I'm curious to meet Paul Graham in particular. Over email he's always gracious & thoughtful. But --and this is a little seed of a thought that's been growing for a couple of years-- I wonder about the effect he's having on the industry: whether YCombinator is doing good for the art of software as it is for the business.

Take music, the other creative pursuit linked with garages. People learn it on their own or at expensive schools. Groups condense out of the social soup of young people, and it tends to clump in certain cities. They have goofy names. They do it because they love it. The best are able to work magic. A lot of them fail, some make a decent living, a very few become rock stars.

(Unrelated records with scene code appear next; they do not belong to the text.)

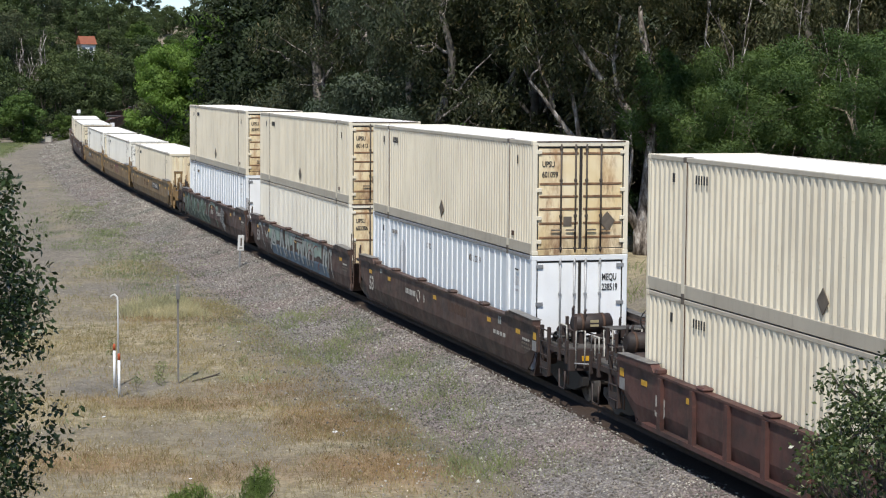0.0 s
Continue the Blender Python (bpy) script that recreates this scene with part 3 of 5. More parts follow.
def letters(body, size, material, parent, m, width=0.8, label=""):
    ob = part("lettering", text_mesh(body, size, material, width=width), None, parent, label)
    ob.matrix_basis = m
    return ob


NEAR = Matrix(((1, 0, 0, 0), (0, 0, -1, 0), (0, 1, 0, 0), (0, 0, 0, 1)))      # writing that faces -y
WEST = Matrix(((0, 0, -1, 0), (-1, 0, 0, 0), (0, 1, 0, 0), (0, 0, 0, 1)))     # writing that faces -x


def spot(x, y, z, face):
    return Matrix.Translation((x, y, z)) @ face


def container(label, wall, door, roof="roof", style="fold", front=False, folds=54, rusty=False):
    root = new("shipping_container")
    root.empty_display_size = 0.5
    tagged(root, label, "container", "containers on the train")
    w, frame_mat = M[wall], M["sill_grey"] if wall == "beige" else M[wall]
    lo, hi = 0.30, TALL - 0.10
    if style == "rib":
        rib_mesh = bpy.data.meshes.new("rib")
        b = boxed(-0.014, 0.014, -0.024, 0.024, lo, hi, bevel=0.005)
        b.to_mesh(rib_mesh)
        b.free()
        rib_mesh.materials.append(M["rib_white"])
    for side in (-1, 1):
        x = side * (WID - 0.012)
        for y0, y1, n in ((-HALF + 0.12, -POST - 0.09, max(5, folds * 9 // 54)), (-POST + 0.09, POST - 0.09, folds), (POST + 0.09, HALF - 0.12, max(5, folds * 9 // 54))):
            bm = corrugated(x, side, y0, y1, lo, hi, n, 0.042, 0.5) if style == "fold" else boxed(*sorted((x - side * 0.028, x - side * 0.045)), y0, y1, lo, hi)
            part("side_panel", bm, w if style == "fold" else M["panel_blue"], root)
            for k in range(max(3, round((y1 - y0) / 0.5)) + 1 if style == "rib" else 0):
                rib = part("rib", rib_mesh, None, root)
                n = max(3, round((y1 - y0) / 0.5))
                rib.matrix_basis = pose(x - side * 0.014, y0 + 0.03 + (y1 - y0 - 0.06) * k / n, 0)
        part("bottom_rail", boxed(*sorted((side * (WID - 0.06), side * (WID + 0.0))), -HALF + 0.1, HALF - 0.1, 0.02, lo, bevel=0.012), frame_mat, root)
        # ribbed boxes: grey rail paints the shadow line below the load above
        part("top_rail", boxed(*sorted((side * (WID - 0.07), side * WID)), -HALF + 0.1, HALF - 0.1, hi, TALL - 0.004, bevel=0.012), M["sill_grey"] if style == "fold" else M["galv"], root)
        for y in (-POST, POST):
            part("stacking_post", boxed(*sorted((side * (WID - 0.08), side * (WID + 0.004))), y - 0.085, y + 0.085, 0.03, TALL - 0.01, bevel=0.012), w, root)
            if side < 0 and style == "fold":
                part("post_seam", boxed(-WID - 0.001, -WID + 0.05, y - 0.115, y - 0.085, lo, hi), M["rust"], root, "dark rusty seam beside the post")
            for z0, z1 in ((0, 0.118), (TALL - 0.118, TALL + 0.004)):
                part("corner_casting", boxed(*sorted((side * (WID - 0.16), side * (WID + 0.008))), y - 0.089, y + 0.089, z0, z1, bevel=0.015), M["rod"], root)
        for y in (-HALF, HALF):
            s = 1 if y > 0 else -1
            ya, yb = sorted((y, y - s * 0.13))
            part("corner_post", boxed(*sorted((side * (WID - 0.13), side * WID)), ya, yb, 0.06, TALL - 0.06, bevel=0.02), w, root)
            for z0, z1 in ((0, 0.118), (TALL - 0.118, TALL)):
                part("corner_casting", boxed(*sorted((side * (WID - 0.16), side * (WID + 0.004))), *sorted((y + s * 0.004, y - s * 0.178)), z0, z1, bevel=0.015), w, root)
    bm, line = bm_(), []
    n = 36
    for k in range(n):
        y0 = -HALF + 0.1 + k * (2 * HALF - 0.2) / n
        p = (2 * HALF - 0.2) / n
        for a, z in ((0, TALL - 0.014), (0.6, TALL - 0.014), (0.64, TALL - 0.028), (0.96, TALL - 0.028)):
            line.append((bm.verts.new((-WID + 0.05, y0 + p * a, z)), bm.verts.new((WID - 0.05, y0 + p * a, z))))
    for (a, b), (c, d) in zip(line, line[1:]):
        bm.faces.new((a, b, d, c))
    part("roof_panel", bm, M[roof], root, "sun-bleached white roof")
    for y in (-POST, POST):
        part("roof_strap", boxed(-WID + 0.16, WID - 0.16, y - 0.12, y + 0.12, TALL - 0.03, TALL + 0.002, bevel=0.004), M[roof], root)
    part("floor", boxed(-WID + 0.07, WID - 0.07, -HALF + 0.05, HALF - 0.05, 0.03, 0.16), M["rust"], root)
    ends = ((-1, not front), (1, front))
    for s, doors in ends:
        yo = s * HALF
        def yb(a, b):
            return sorted((yo - s * a, yo - s * b))
        part("end_header", boxed(-WID + 0.13, WID - 0.13, *yb(0.0, 0.12), TALL - 0.14, TALL - 0.004, bevel=0.012), w, root)
        if doors and style == "fold":
            part("header_lip", boxed(-WID + 0.1, WID - 0.1, *yb(-0.012, 0.02), TALL - 0.03, TALL - 0.002), M["rust"], root, "rusty drip lip over the doors")
        part("end_sill", boxed(-WID + 0.13, WID - 0.13, *yb(0.0, 0.12), 0.0, 0.15, bevel=0.012), M[door], root)
        if not doors:
            bm = bm_()
            n, x0, x1 = 9, -WID + 0.13, WID - 0.13
            pts, p = [(x0, 0.0)], (x1 - x0) / n
            for k in range(n):
                a = x0 + k * p
                pts += [(a + p * 0.36, 0.0), (a + p * 0.44, 0.045), (a + p * 0.56, 0.045), (a + p * 0.64, 0.0), (a + p, 0.0)]
            low = [bm.verts.new((x, yo - s * (0.03 + d), 0.14)) for x, d in pts]
            top = [bm.verts.new((x, yo - s * (0.03 + d), TALL - 0.13)) for x, d in pts]
            for i in range(len(pts) - 1):
                q = (low[i], low[i + 1], top[i + 1], top[i])
                bm.faces.new(q if s < 0 else q[::-1])
            part("front_panel", bm, M[door], root, "corrugated blank front wall")
            continue
        for side in (-1, 1):
            xa, xb = sorted((side * 0.012, side * (WID - 0.135)))
            leaf = part("door", boxed(xa, xb, *yb(0.035, 0.075), 0.16, TALL - 0.15, bevel=0.008), M[door], root, "door streaked with rust" if rusty else "")
            ribs = (0.42, 0.78, 1.14, 1.46, 1.78, 2.55) if wall == "beige" else ((0.2, 1.35, 2.45) if style == "rib" else (0.3, 0.95, 1.6, 2.55))
            for z in ribs if style != "rib" else ():
                part("door_rib", boxed(xa + 0.05, xb - 0.05, *yb(0.02, 0.036), z, z + 0.06, bevel=0.01), M["shaded_rust"] if rusty else M[door], leaf)
            bm = bm_()
            box(bm, xa - 0.008, xa + 0.028, *yb(0.03, 0.05), 0.15, TALL - 0.14)
            box(bm, xb - 0.03, xb + 0.008, *yb(0.03, 0.05), 0.15, TALL - 0.14)
            box(bm, xa, xb, *yb(0.028, 0.05), 0.145, 0.175)
            box(bm, xa, xb, *yb(0.028, 0.05), TALL - 0.185, TALL - 0.135)
            part("gasket", bm, M["gasket"], leaf, "black rubber door gasket")
            for fx in (0.12, 0.46):
                x = side * (0.012 + fx * (WID - 0.15))
                bm = tube(bm_(), [(x, yo + s * 0.0, 0.08), (x, yo + s * 0.0, TALL - 0.08)], 0.024, 6)
                rod = part("lock_rod", bm, M["galv" if style == "rib" else "rod_dark"], leaf, "steel lock rod")
                for z in (0.17, 1.0, 1.9, TALL - 0.2):
                    part("rod_bracket", boxed(x - 0.036, x + 0.036, *yb(-0.024, 0.04), z - 0.035, z + 0.035, bevel=0.008), M["galv" if style == "rib" else "rod_dark"], leaf)
                part("door_handle", boxed(*sorted((x, x + side * 0.26)), *yb(-0.03, -0.012), 0.62, 0.66), M["rod"], leaf)
            for z in (0.35, 0.95, 1.66, 2.62):
                part("hinge", boxed(*sorted((side * (WID - (0.3 if style == "rib" else 0.24)), side * (WID - 0.1))), *yb(-0.008, 0.03), z - 0.05, z + 0.05, bevel=0.008), M["galv"] if style == "rib" else w, leaf)
    return root


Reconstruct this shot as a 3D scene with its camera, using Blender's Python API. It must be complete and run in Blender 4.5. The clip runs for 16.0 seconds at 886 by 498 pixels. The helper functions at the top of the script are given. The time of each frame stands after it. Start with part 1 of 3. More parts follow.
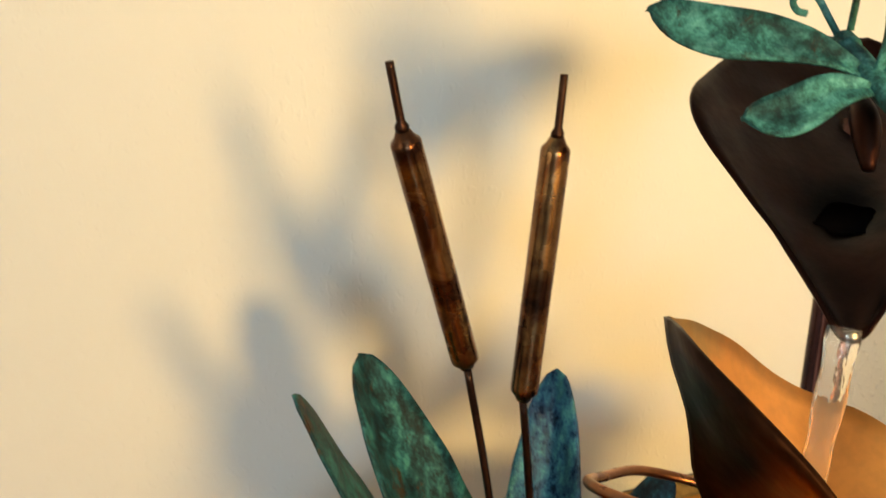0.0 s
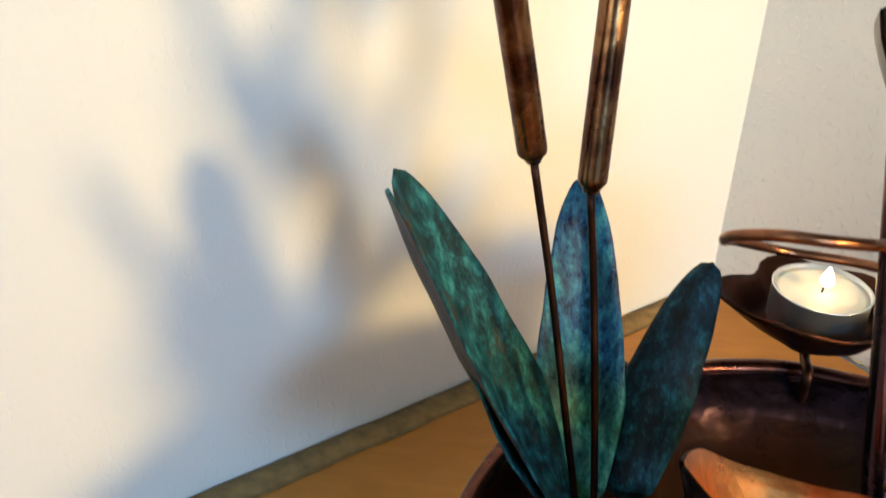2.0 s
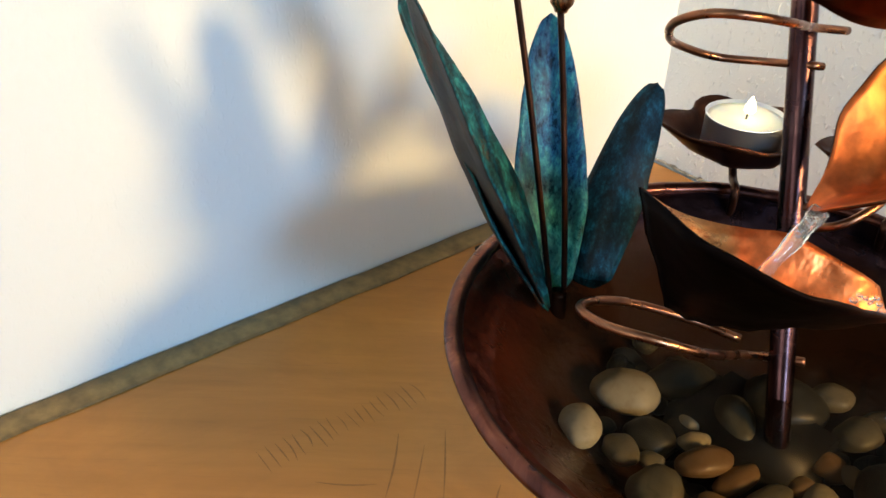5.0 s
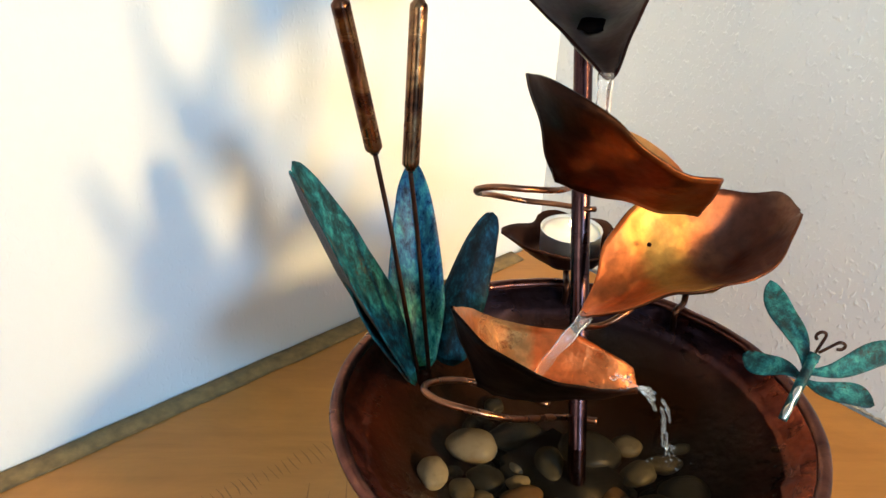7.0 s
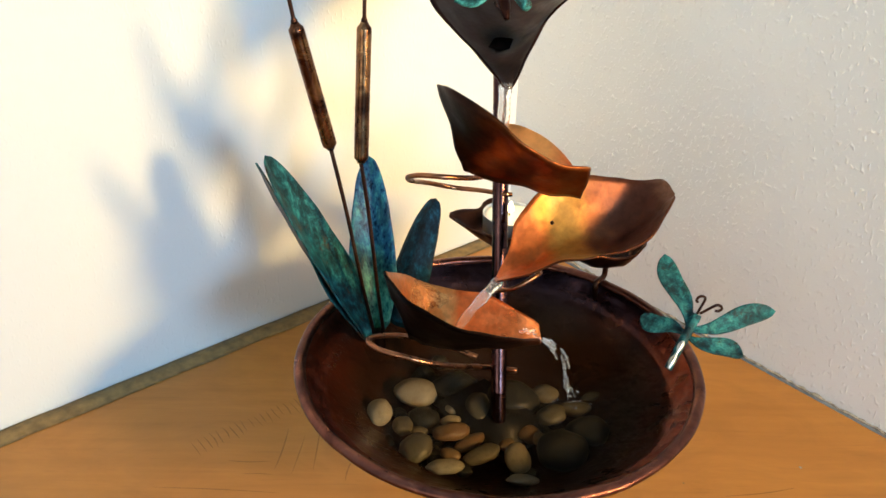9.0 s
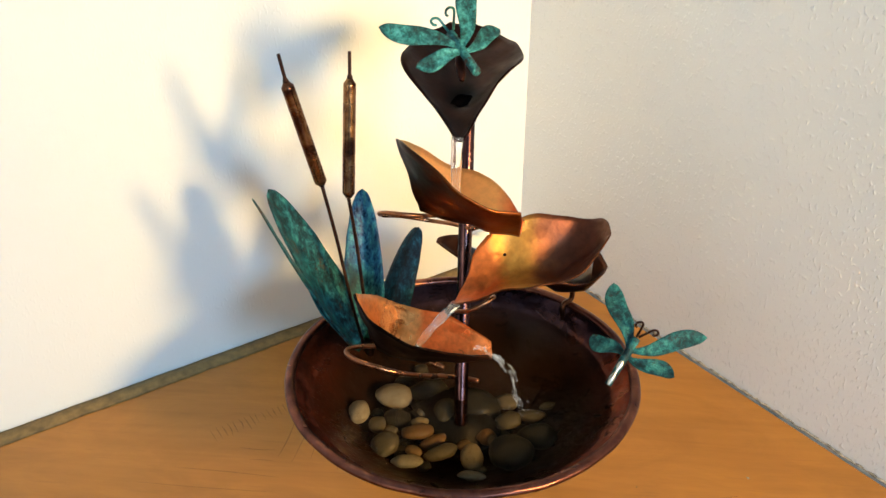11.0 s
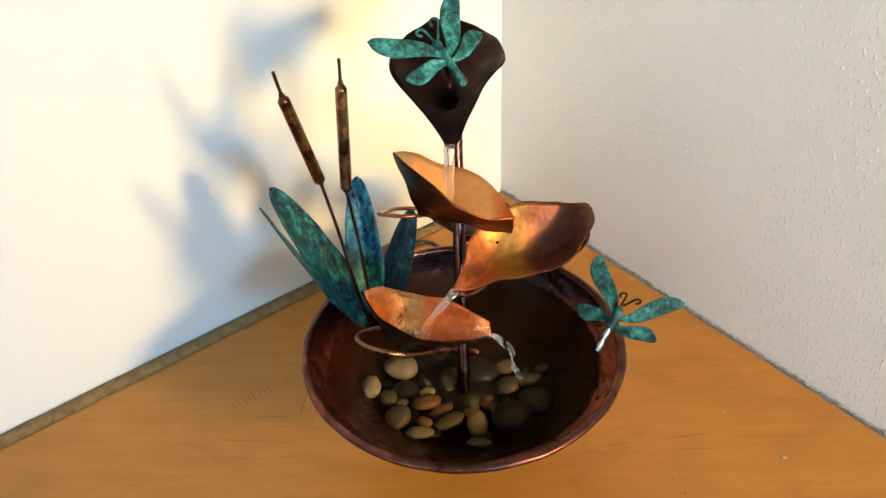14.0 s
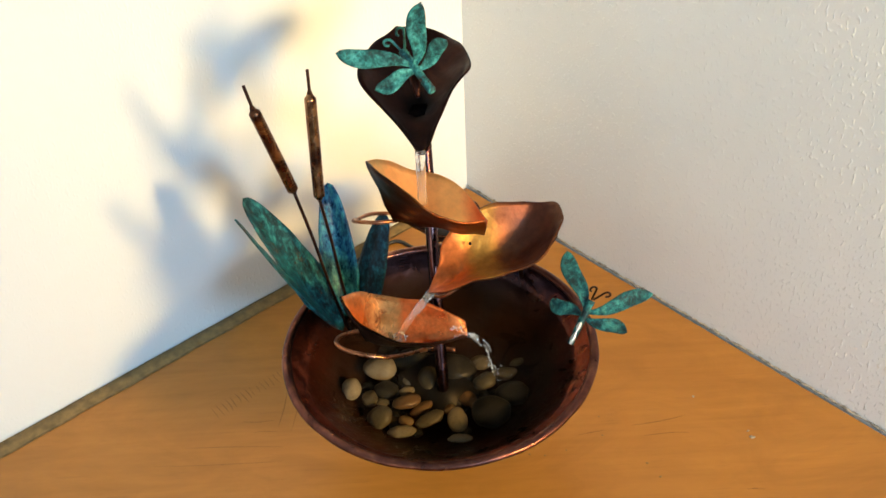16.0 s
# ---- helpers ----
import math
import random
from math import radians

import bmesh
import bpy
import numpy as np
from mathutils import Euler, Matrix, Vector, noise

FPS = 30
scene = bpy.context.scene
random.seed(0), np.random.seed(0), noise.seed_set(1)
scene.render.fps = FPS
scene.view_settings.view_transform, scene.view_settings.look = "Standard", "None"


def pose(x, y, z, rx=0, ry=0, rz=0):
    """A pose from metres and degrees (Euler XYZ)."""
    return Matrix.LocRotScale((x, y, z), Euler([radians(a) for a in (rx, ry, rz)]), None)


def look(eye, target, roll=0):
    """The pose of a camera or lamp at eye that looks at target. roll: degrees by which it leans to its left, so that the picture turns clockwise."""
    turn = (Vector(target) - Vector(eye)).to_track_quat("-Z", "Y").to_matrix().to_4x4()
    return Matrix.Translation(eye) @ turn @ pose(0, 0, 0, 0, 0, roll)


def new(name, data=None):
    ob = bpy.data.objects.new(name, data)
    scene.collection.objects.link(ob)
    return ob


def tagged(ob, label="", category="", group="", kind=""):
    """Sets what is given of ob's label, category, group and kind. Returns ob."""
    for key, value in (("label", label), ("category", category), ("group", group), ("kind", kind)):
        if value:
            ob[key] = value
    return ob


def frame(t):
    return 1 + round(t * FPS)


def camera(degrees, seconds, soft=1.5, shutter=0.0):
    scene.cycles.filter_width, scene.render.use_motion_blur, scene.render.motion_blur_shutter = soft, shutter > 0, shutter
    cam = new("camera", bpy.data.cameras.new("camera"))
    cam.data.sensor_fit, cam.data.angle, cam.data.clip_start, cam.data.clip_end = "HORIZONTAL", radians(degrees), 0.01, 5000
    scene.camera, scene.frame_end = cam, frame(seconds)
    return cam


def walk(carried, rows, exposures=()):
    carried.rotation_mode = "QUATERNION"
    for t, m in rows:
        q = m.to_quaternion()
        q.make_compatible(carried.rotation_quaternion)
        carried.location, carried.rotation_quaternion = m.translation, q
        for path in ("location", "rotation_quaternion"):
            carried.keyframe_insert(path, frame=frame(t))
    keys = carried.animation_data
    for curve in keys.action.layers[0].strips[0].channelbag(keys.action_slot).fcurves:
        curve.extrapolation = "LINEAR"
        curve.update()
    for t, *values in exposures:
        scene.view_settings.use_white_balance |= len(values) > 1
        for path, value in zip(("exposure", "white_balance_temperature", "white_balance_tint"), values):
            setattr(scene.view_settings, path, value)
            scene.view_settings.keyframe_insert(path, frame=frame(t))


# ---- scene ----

That's the myth. But that's not what actually happens. In the background are competing factions of promoters, managers, coaches, ghost writers, hired experts, financial backers. Without the cooperation of this network your chances of making it are thin enough to cut your wrist. Without them the Beatles would have just been a really good bar band. Generations of jazz and blues geniuses died in poverty because their looks were not marketable. Talent is not closely correlated with success.

So ask yourself: Who makes money in this regime? The backers, the promoters, the hired guns, the music schools, and a pinch of the talents. How does this regime further the art of music? Do you have a radio? Have you used it lately? The internet is a great end-run around the music cartels, but your startup is already on the internet.

YC is backed by serious & smart people. The pitch is soft, the benefits are compelling. They didn't create this situation. They are doing a lot of good: directly to the kids coming to Boston and as inspiration to everyone else. But if you love the art of software, keep your eyes open. Don't assume that what's best for your success is best for your art, or what's best for them is best for you.


Comments:
Sometimes you don't want the programmers running the company. They get all starry-eyed, adding new bits to the next version, without thinking of backwards compatibility or how the end-user might need something that's inelegant but still useful.

They get themselves hung up on the art and find themselves out on the street not because the code wasn't pretty, but because it wasn't useful.

I'd be interested to see how YC sees itself. These types call themselves 'incubators', but I wonder if they take care enough to maybe take it a step further and become 'gardeners', taking out the 'weeds' before they take over the place.
 
YC doesn't like to be called an incubator. They are actually pretty hands-off: they hand you 5000 * (n + 1), any advice you ask for, and introductions to funders and acquiring companies. They also rub you up against 7 other startups to encourage sharing. In return they expect 5-7% of the company and that's it.

I'm trying to get at something different here: if every smart kid's attention is focused on making a little internet startup (low cap, quickly built to be acquired), the rest of the art may be neglected.
 
YC sounds a little more like the Grammine Bank in those respects then.

It's up to the startups then, their buds in their little group to come up with something, and then the vultures, er acquisitions comanies get to pick and choose among the fruits.

THAT's where the art is going to fail, if it's going to. You're being giving the bootstrapping, but if someone doesn't see the long-term value and keep funding you until the rest of the world catches on, that's it.

Does YC get a 'finders fee' from the VC and acquisitions companies? 5-7% of a startup is kinda tiny.